## start PROVIDED DATA

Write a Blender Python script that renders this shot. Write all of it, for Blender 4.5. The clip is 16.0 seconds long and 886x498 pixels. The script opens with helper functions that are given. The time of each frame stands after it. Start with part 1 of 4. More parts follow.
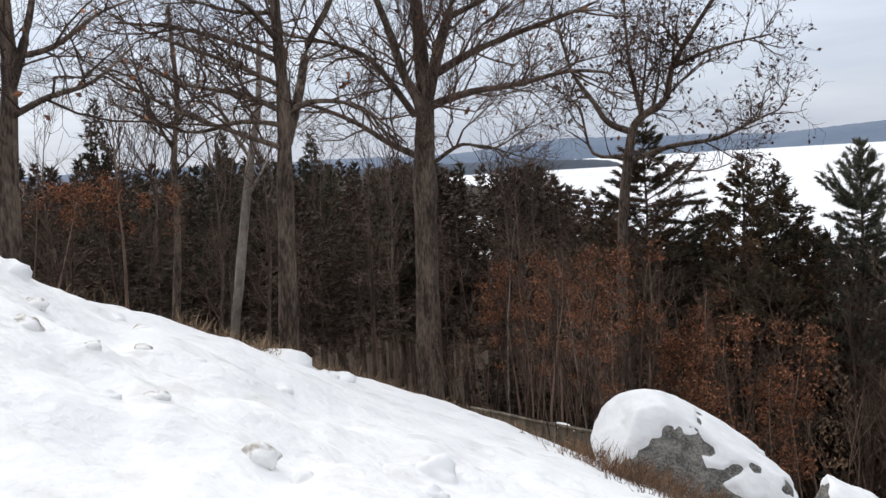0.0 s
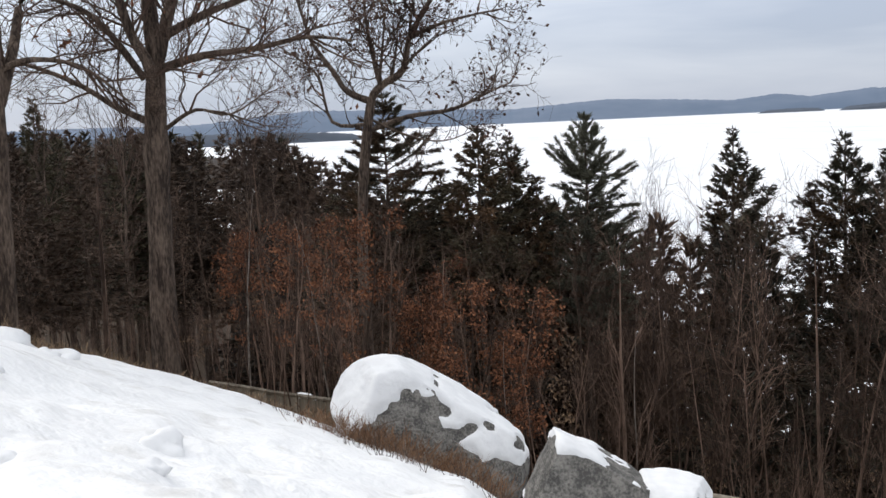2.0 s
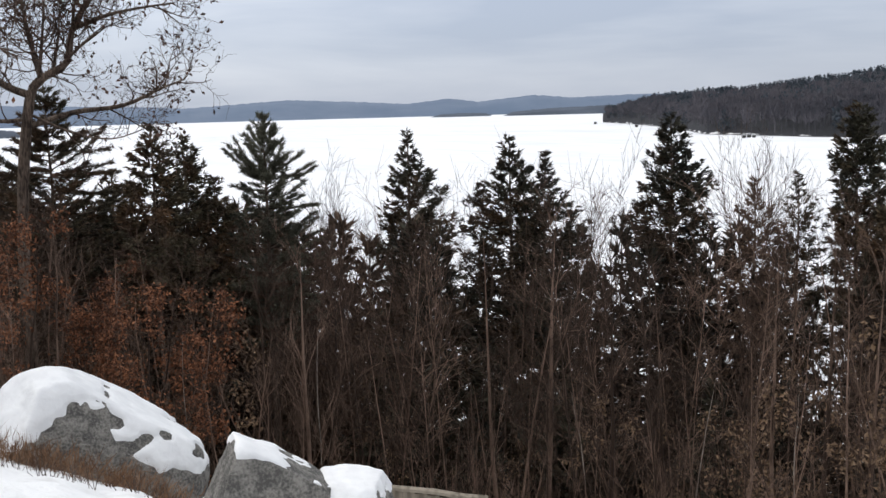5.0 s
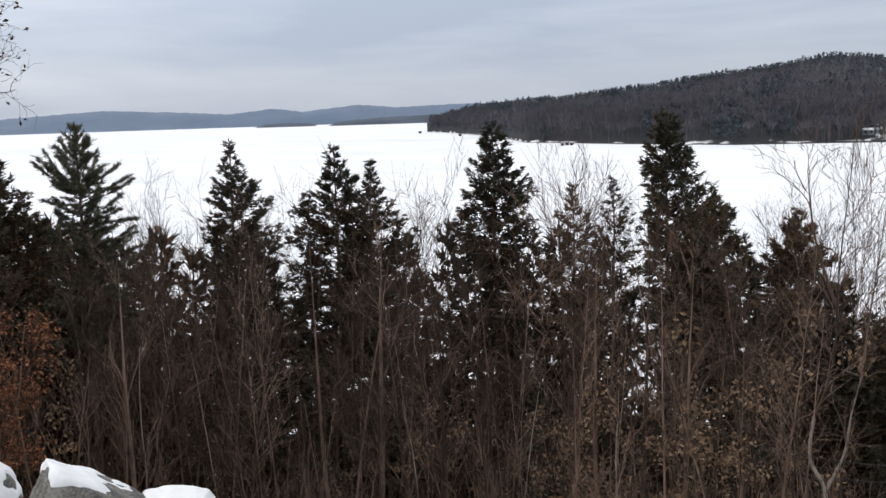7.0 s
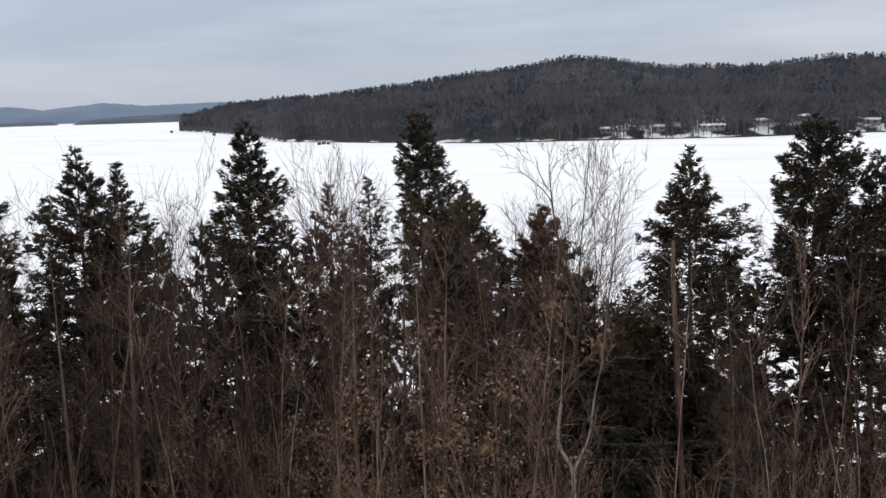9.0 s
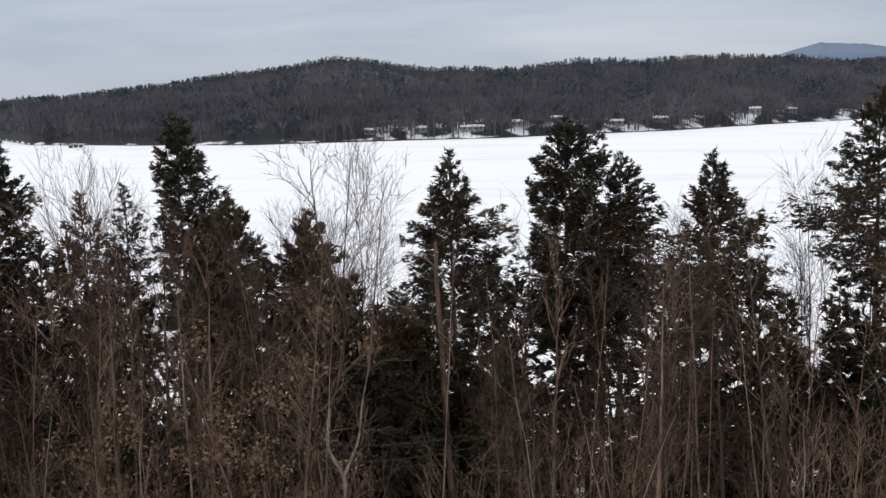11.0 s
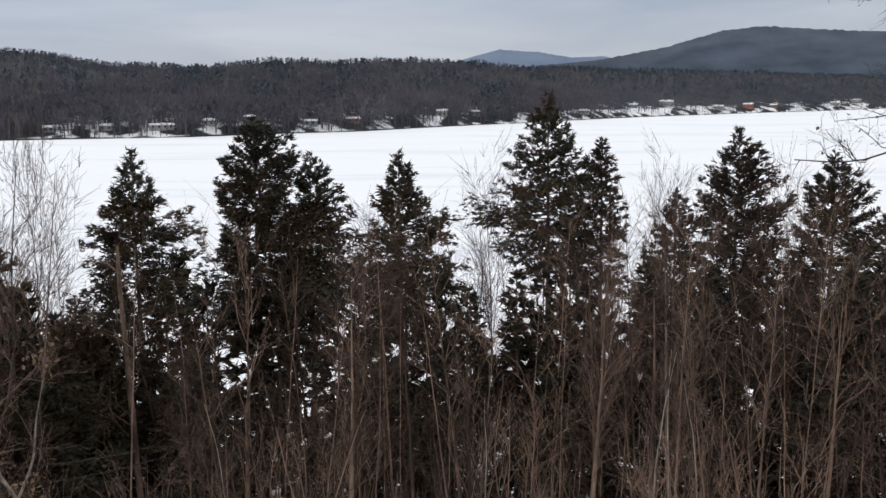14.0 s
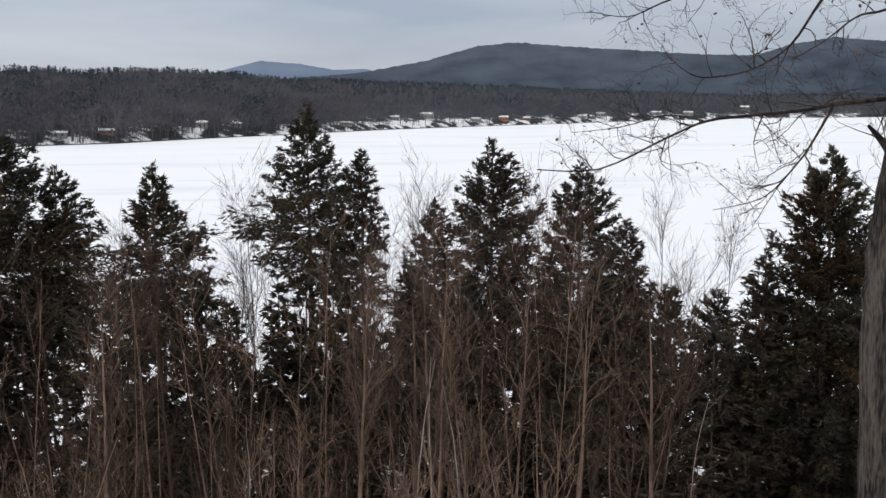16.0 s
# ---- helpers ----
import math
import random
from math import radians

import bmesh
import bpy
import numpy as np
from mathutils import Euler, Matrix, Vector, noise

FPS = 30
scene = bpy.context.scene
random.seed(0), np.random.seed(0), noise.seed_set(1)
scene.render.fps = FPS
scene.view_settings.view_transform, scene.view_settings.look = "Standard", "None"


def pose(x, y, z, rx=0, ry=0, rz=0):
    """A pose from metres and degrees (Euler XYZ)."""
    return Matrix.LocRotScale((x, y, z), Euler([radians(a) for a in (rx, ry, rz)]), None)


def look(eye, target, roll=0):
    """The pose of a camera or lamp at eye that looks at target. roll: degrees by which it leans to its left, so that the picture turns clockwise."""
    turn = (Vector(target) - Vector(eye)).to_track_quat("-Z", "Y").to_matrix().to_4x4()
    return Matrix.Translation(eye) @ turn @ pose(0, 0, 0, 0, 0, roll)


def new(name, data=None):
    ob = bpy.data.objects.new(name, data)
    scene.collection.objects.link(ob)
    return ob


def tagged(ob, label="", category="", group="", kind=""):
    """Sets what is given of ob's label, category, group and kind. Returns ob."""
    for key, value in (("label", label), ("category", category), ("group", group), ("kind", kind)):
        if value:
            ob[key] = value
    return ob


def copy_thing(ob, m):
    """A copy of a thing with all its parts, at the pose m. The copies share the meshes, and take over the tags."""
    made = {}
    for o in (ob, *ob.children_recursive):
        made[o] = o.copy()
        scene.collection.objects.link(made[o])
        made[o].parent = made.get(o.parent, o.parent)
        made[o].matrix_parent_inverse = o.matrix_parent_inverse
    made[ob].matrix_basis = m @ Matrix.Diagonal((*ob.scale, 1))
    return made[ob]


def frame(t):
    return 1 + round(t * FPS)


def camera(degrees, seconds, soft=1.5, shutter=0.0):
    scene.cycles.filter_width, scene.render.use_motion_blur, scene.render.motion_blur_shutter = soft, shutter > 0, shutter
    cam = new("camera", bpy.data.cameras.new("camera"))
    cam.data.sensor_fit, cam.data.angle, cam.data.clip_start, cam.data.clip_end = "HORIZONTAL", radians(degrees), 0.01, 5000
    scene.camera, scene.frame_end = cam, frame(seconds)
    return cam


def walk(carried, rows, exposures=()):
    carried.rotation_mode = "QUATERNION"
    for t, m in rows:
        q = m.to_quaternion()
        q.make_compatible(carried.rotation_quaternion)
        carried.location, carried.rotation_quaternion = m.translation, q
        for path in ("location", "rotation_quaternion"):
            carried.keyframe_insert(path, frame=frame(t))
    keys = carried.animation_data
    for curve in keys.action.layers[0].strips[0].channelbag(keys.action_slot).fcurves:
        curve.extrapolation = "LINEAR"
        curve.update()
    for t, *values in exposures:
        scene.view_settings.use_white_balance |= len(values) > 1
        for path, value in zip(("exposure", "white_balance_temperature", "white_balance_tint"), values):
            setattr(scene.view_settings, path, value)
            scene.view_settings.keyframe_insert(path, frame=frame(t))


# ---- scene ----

## end PROVIDED DATA

### EXERCISE INSTRUCTIONS
Please extract exactly the lines of the data, from the first through the line containing "# ---- helpers", and add no pictures to the copy.

### THE RESPONSE
Write a Blender Python script that renders this shot. Write all of it, for Blender 4.5. The clip is 16.0 seconds long and 886x498 pixels. The script opens with helper functions that are given. The time of each frame stands after it. Start with part 1 of 4. More parts follow.
0.0 s
2.0 s
5.0 s
7.0 s
9.0 s
11.0 s
14.0 s
16.0 s
# ---- helpers ----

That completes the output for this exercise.